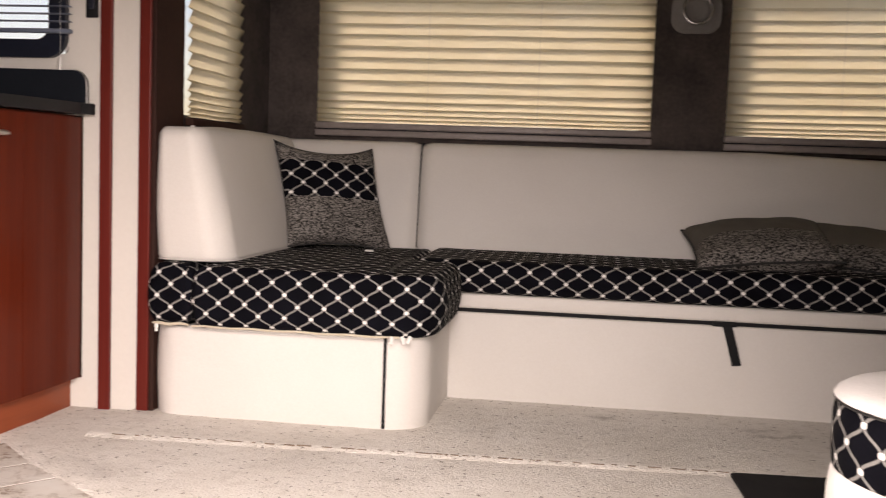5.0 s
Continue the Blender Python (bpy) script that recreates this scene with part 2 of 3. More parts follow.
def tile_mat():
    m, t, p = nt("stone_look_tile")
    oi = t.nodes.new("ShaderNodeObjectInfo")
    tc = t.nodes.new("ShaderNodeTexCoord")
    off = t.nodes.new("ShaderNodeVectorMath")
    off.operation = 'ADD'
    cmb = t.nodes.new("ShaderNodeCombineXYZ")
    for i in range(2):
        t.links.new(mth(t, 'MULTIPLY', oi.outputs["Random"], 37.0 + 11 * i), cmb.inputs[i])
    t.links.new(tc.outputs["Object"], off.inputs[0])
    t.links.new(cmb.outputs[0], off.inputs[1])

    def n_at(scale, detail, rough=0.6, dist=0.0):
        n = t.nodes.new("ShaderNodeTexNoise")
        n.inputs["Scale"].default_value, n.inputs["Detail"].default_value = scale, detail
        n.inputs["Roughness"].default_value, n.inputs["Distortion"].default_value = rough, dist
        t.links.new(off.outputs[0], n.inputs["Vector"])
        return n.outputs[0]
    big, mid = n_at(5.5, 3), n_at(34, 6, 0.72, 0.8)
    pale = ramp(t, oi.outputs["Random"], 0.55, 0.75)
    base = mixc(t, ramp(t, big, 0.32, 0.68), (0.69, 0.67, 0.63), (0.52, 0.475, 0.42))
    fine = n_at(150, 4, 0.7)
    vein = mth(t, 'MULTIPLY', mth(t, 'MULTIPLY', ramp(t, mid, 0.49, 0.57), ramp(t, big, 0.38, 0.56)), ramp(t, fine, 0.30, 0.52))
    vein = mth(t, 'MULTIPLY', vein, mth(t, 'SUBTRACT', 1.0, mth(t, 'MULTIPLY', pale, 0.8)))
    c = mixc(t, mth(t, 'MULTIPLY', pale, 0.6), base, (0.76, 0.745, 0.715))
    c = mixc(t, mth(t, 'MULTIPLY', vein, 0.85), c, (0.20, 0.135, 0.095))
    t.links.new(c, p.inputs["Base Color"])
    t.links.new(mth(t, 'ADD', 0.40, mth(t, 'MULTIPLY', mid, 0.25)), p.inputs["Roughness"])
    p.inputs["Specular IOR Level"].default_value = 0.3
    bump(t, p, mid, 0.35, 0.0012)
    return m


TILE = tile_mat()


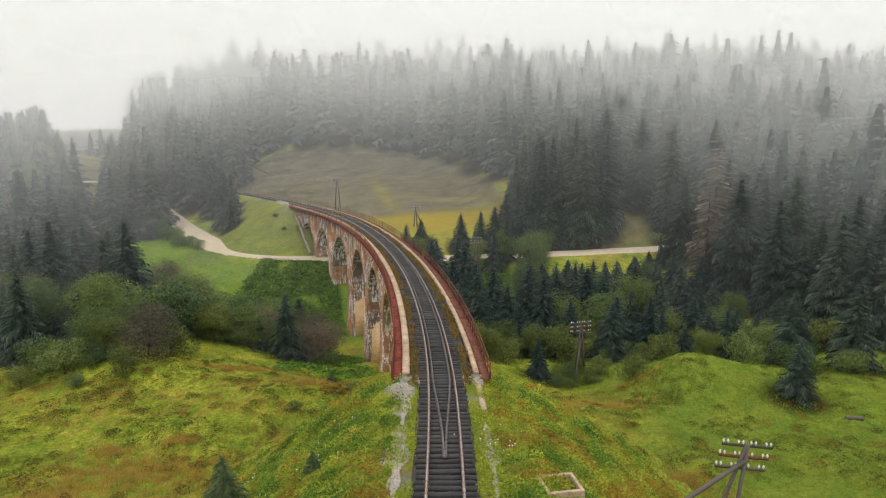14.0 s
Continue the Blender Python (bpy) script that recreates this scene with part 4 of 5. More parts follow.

_ _ _ _ _

Without the pictures, write out the whole listing above exactly as it appears.

§ **Expected answer**
5.0 s
Continue the Blender Python (bpy) script that recreates this scene with part 2 of 3. More parts follow.
def tile_mat():
    m, t, p = nt("stone_look_tile")
    oi = t.nodes.new("ShaderNodeObjectInfo")
    tc = t.nodes.new("ShaderNodeTexCoord")
    off = t.nodes.new("ShaderNodeVectorMath")
    off.operation = 'ADD'
    cmb = t.nodes.new("ShaderNodeCombineXYZ")
    for i in range(2):
        t.links.new(mth(t, 'MULTIPLY', oi.outputs["Random"], 37.0 + 11 * i), cmb.inputs[i])
    t.links.new(tc.outputs["Object"], off.inputs[0])
    t.links.new(cmb.outputs[0], off.inputs[1])

    def n_at(scale, detail, rough=0.6, dist=0.0):
        n = t.nodes.new("ShaderNodeTexNoise")
        n.inputs["Scale"].default_value, n.inputs["Detail"].default_value = scale, detail
        n.inputs["Roughness"].default_value, n.inputs["Distortion"].default_value = rough, dist
        t.links.new(off.outputs[0], n.inputs["Vector"])
        return n.outputs[0]
    big, mid = n_at(5.5, 3), n_at(34, 6, 0.72, 0.8)
    pale = ramp(t, oi.outputs["Random"], 0.55, 0.75)
    base = mixc(t, ramp(t, big, 0.32, 0.68), (0.69, 0.67, 0.63), (0.52, 0.475, 0.42))
    fine = n_at(150, 4, 0.7)
    vein = mth(t, 'MULTIPLY', mth(t, 'MULTIPLY', ramp(t, mid, 0.49, 0.57), ramp(t, big, 0.38, 0.56)), ramp(t, fine, 0.30, 0.52))
    vein = mth(t, 'MULTIPLY', vein, mth(t, 'SUBTRACT', 1.0, mth(t, 'MULTIPLY', pale, 0.8)))
    c = mixc(t, mth(t, 'MULTIPLY', pale, 0.6), base, (0.76, 0.745, 0.715))
    c = mixc(t, mth(t, 'MULTIPLY', vein, 0.85), c, (0.20, 0.135, 0.095))
    t.links.new(c, p.inputs["Base Color"])
    t.links.new(mth(t, 'ADD', 0.40, mth(t, 'MULTIPLY', mid, 0.25)), p.inputs["Roughness"])
    p.inputs["Specular IOR Level"].default_value = 0.3
    bump(t, p, mid, 0.35, 0.0012)
    return m


TILE = tile_mat()


14.0 s
Continue the Blender Python (bpy) script that recreates this scene with part 4 of 5. More parts follow.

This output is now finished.